It is known that (quoted from CLRS, 3rd edition)
If $a$ and $b$ are any integers, not both zero, then $\text{gcd}(a, b)$ is the smallest positive element of the set $\{ax + by: x, y \in \mathbb{Z}\}$ of linear combinations of $a$ and $b$.
Generally, we can formulate the problem of computing $x = \text{gcd}(c_1, c_2, \ldots, c_n)$ as an integer programming ($P$), as done in JOTA1977:
\begin{align*} \max & \quad x, \\ \text{subject to } & \quad c_j/x = y_j, \qquad j = 1, 2, \ldots, n, \\ & \quad y_j \in \mathbb{Z}, \qquad j = 1, 2, \ldots, n. \end{align*}
Its dual ($D$) is given as:
\begin{align*} \min & \quad \sum_{j=1}^{n} c_j z_j, \\ \text{subject to } & \quad \sum_{j=1}^{n} c_j z_j > 0, \\ & \quad z_j \in \mathbb{Z}, \qquad j = 1, 2, \ldots, n. \end{align*}
Then JOTA1977 reads,
When the $c_j$'s are all integers and $c \neq 0$, it is noted by Greenberg (Ref. 3) that the greatest common divisor of the $c_j$'s is the minimum of $cz$, subject to $cz \ge 1$ and $z$ integer.

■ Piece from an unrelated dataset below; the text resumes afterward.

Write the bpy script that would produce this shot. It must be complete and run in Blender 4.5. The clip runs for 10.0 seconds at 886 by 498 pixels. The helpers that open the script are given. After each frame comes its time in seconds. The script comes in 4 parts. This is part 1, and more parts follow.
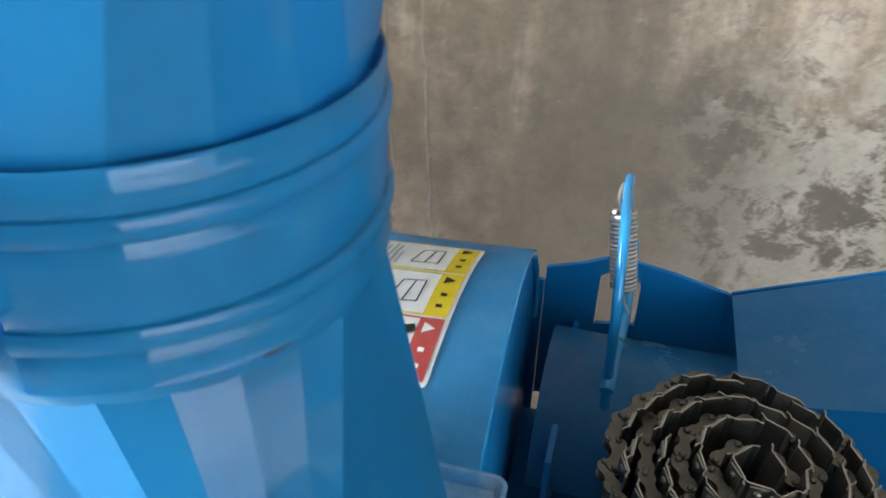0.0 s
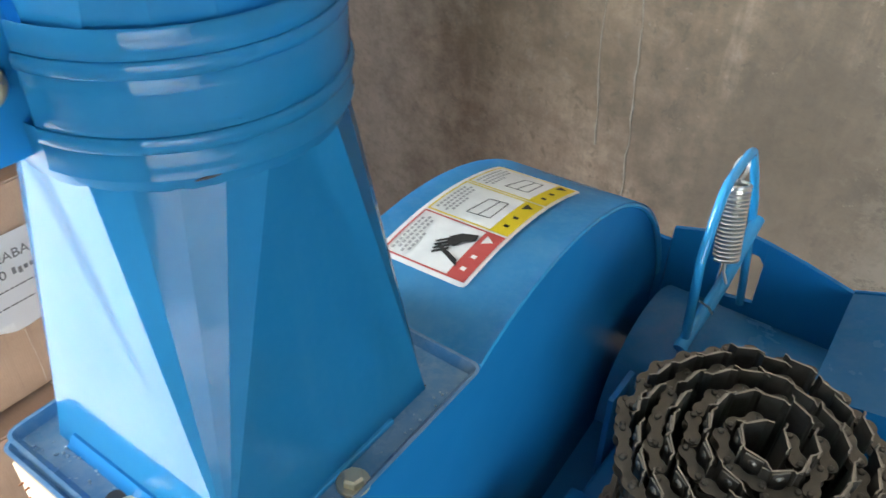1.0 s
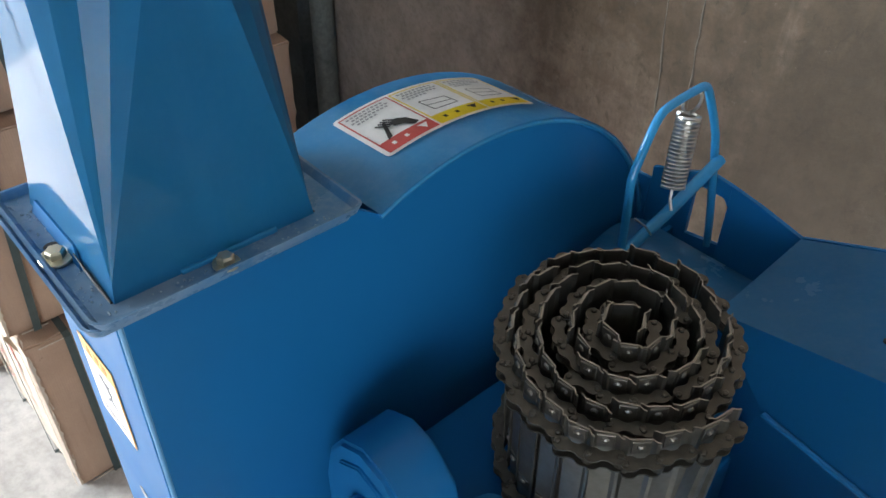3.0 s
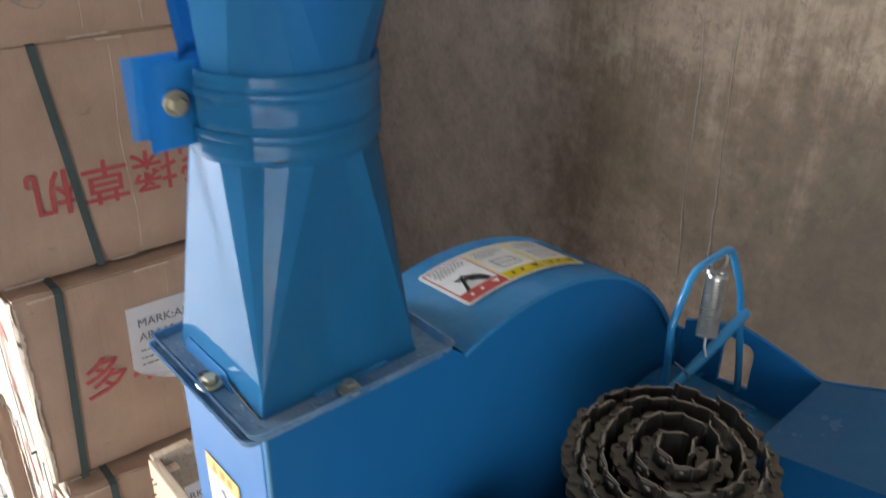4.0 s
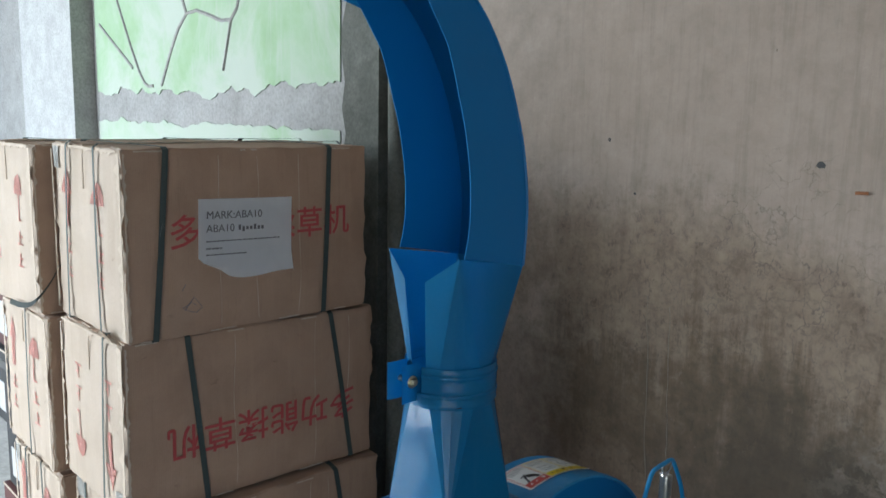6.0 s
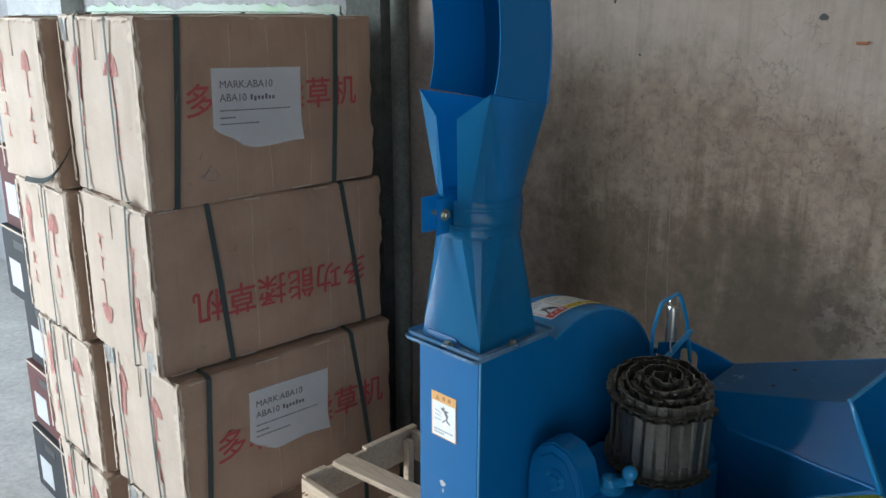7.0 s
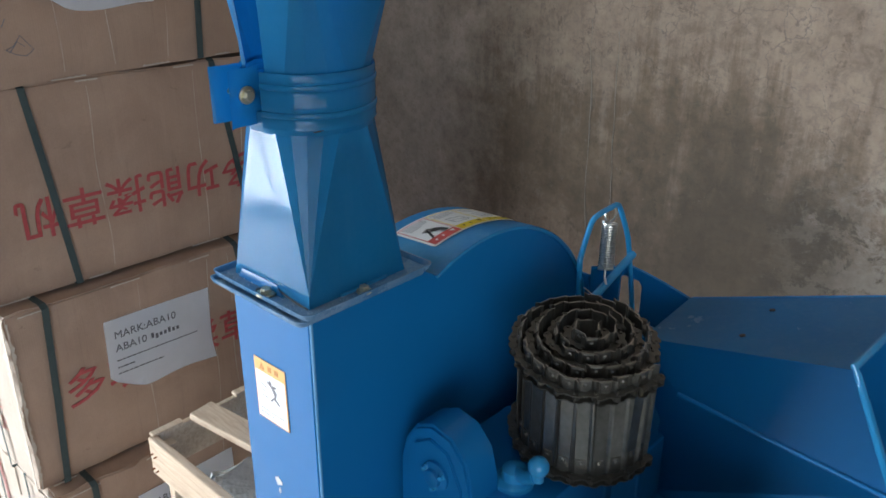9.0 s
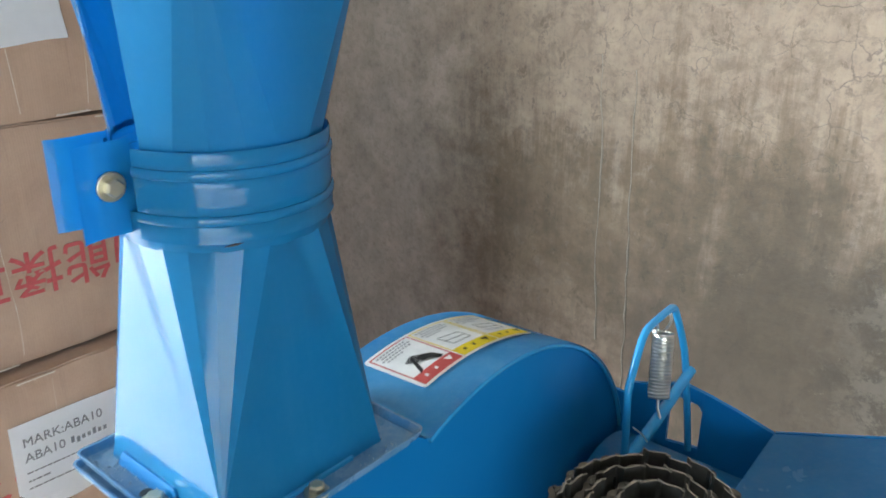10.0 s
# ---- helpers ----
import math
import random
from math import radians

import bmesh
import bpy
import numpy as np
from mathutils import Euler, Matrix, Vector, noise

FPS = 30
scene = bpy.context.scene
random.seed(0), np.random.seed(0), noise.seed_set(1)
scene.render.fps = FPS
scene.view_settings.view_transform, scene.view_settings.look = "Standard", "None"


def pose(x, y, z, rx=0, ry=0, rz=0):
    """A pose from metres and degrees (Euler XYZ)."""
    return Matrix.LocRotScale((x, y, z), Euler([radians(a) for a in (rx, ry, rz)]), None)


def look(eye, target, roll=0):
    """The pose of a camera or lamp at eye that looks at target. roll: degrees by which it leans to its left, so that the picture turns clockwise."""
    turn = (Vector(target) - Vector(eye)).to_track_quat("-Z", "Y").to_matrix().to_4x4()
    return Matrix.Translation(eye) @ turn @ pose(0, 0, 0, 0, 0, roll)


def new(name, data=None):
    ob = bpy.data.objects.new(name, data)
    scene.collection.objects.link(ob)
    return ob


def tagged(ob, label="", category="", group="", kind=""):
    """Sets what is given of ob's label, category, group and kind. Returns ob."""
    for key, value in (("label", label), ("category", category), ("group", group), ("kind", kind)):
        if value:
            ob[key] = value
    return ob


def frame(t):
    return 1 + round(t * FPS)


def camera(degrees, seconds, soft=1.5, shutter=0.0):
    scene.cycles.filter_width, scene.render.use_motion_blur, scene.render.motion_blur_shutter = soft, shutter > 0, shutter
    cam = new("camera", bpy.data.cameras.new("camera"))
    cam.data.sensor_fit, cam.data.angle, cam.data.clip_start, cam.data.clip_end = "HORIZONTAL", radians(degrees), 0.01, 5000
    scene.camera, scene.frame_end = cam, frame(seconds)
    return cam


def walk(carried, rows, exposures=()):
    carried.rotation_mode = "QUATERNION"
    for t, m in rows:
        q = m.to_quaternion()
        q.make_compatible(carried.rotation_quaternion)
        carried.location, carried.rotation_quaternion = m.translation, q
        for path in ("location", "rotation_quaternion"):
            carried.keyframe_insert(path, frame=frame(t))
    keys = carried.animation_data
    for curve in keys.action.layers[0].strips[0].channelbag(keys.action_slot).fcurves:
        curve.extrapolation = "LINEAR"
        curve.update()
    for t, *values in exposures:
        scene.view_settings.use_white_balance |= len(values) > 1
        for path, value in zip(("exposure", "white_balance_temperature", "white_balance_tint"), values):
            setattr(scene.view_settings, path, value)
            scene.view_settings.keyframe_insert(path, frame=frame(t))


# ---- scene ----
cam = camera(57.0, 10.0, 1.5, 0.25)
EXPOSURES = [(0, 3.87, 6400, 9), (0.5, 4.04, 6500, 9), (1, 4.03, 6600, 10), (1.5, 4.00, 6640, 10), (2.5, 3.30, 6600, 12), (4, 3.18, 6850, 17), (4.5, 3.05, 6600, 13), (5.2, 2.51, 6400, 10), (6.5, 2.11, 6200, 10), (7.5, 2.29, 6150, 11), (8.5, 2.53, 6260, 12), (9, 2.81, 6300, 13), (9.5, 3.30, 6300, 11), (10, 3.85, 6400, 9)]
PATH = [
    (0, (0.032, -0.082, 1.82), (-0.372, 1.532, 0.71), 1.5),
    (0.2, (0.098, -0.088, 1.829), (-0.534, 1.422, 0.684), 0.2),
    (0.5, (0.166, -0.083, 1.833), (-0.68, 1.293, 0.654), -0.3),
    (0.7, (0.179, -0.084, 1.83), (-0.701, 1.259, 0.636), -0.2),
    (1, (0.175, -0.094, 1.849), (-0.749, 1.187, 0.622), 0.7),
    (1.3, (0.197, -0.115, 1.863), (-0.832, 1.146, 0.700), 0.4),
    (1.5, (0.245, -0.11, 1.88), (-0.834, 1.082, 0.691), 0.0),
    (1.8, (0.301, -0.091, 1.879), (-0.827, 1.063, 0.697), 0.0),
    (2, (0.325, -0.088, 1.886), (-0.817, 1.033, 0.687), 0.4),
    (2.2, (0.338, -0.088, 1.87), (-0.824, 1.013, 0.676), 0.4),
    (2.5, (0.338, -0.08, 1.849), (-0.802, 0.991, 0.602), 1.2),
    (2.7, (0.35, -0.078, 1.833), (-0.78, 0.97, 0.558), 1.7),
    (3.8, (0.427, -0.143, 1.856), (-0.899, 0.975, 0.86), -0.1),
    (4, (0.424, -0.196, 1.888), (-0.919, 0.969, 0.972), 0.9),
    (4.2, (0.418, -0.268, 1.935), (-0.930, 0.964, 1.119), 1.9),
    (4.5, (0.458, -0.38, 1.997), (-0.939, 0.907, 1.369), 1.9),
    (4.8, (0.526, -0.471, 2.067), (-0.896, 0.859, 1.618), 2.6),
    (5, (0.584, -0.527, 2.111), (-0.862, 0.806, 1.746), 2.1),
    (5.2, (0.661, -0.588, 2.147), (-0.799, 0.752, 1.875), 2.0),
    (6.3, (0.796, -0.82, 2.083), (-0.614, 0.545, 1.699), 0.9),
    (6.5, (0.8, -0.848, 2.061), (-0.588, 0.517, 1.602), 0.8),
    (7, (0.813, -0.893, 2.032), (-0.554, 0.459, 1.48), 0.3),
    (7.5, (0.818, -0.863, 2.017), (-0.53, 0.471, 1.381), -0.1),
    (8, (0.797, -0.738, 1.987), (-0.525, 0.584, 1.277), 0.2),
    (8.5, (0.759, -0.595, 1.95), (-0.525, 0.732, 1.18), 0.6),
    (8.8, (0.672, -0.517, 1.931), (-0.560, 0.828, 1.112), 0.6),
    (9, (0.608, -0.459, 1.915), (-0.626, 0.892, 1.107), 0.5),
    (9.5, (0.474, -0.333, 1.9), (-0.741, 1.044, 1.109), 0.4),
    (10, (0.359, -0.214, 1.866), (-0.845, 1.207, 1.136), 0.3),
]
walk(cam, [(t, look(eye, target, roll)) for t, eye, target, roll in PATH], EXPOSURES)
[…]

I have no access to Greenberg (Ref. 3).
I have computed the dual of the integer programming above and I got $yz \ge 1$ instead of $cz \ge 1$.
How to obtain the dual of the integer programming for $\text{gcd}$?

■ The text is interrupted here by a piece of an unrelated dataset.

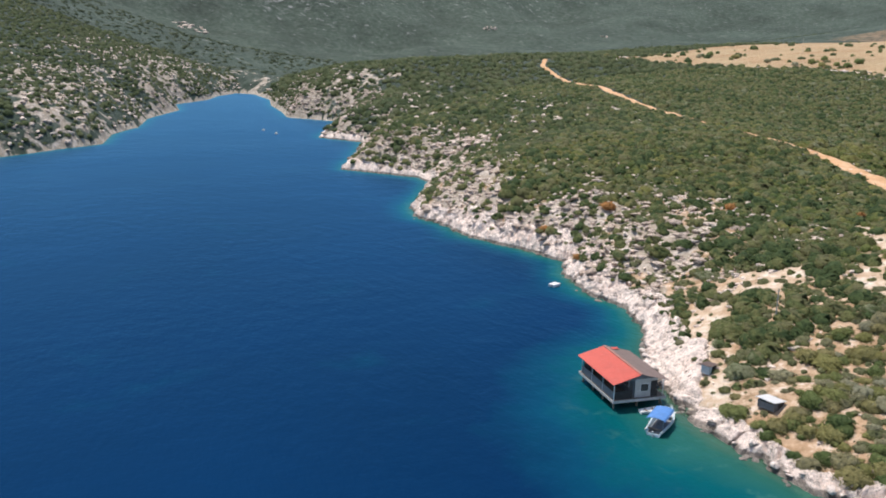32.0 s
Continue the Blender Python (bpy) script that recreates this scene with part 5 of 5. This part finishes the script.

(Added 1: I compute the dual by the method of Lagrange Multipliers. (I use it in LP, but I am not sure whether this is valid for ILP.) Multiplying $c_j = x y_j$ by $z_i$, summing the $n$ equality constraints, and letting it be an upper bound for $x$: $x \le cz = yzx$.)
(Added 2: I realized that the integer programming above is not linear due to $c_j/x = y_j$.)
Converting Misha Lavrov's help comment into an answer:
Looking over the Meyer and Fleisher paper (1) it doesn't claim that Greenberg uses duality at all, so I assume that they are just citing a description of the Euclidean algorithm, and (2) they prove strong duality right there in Theorem 2.1.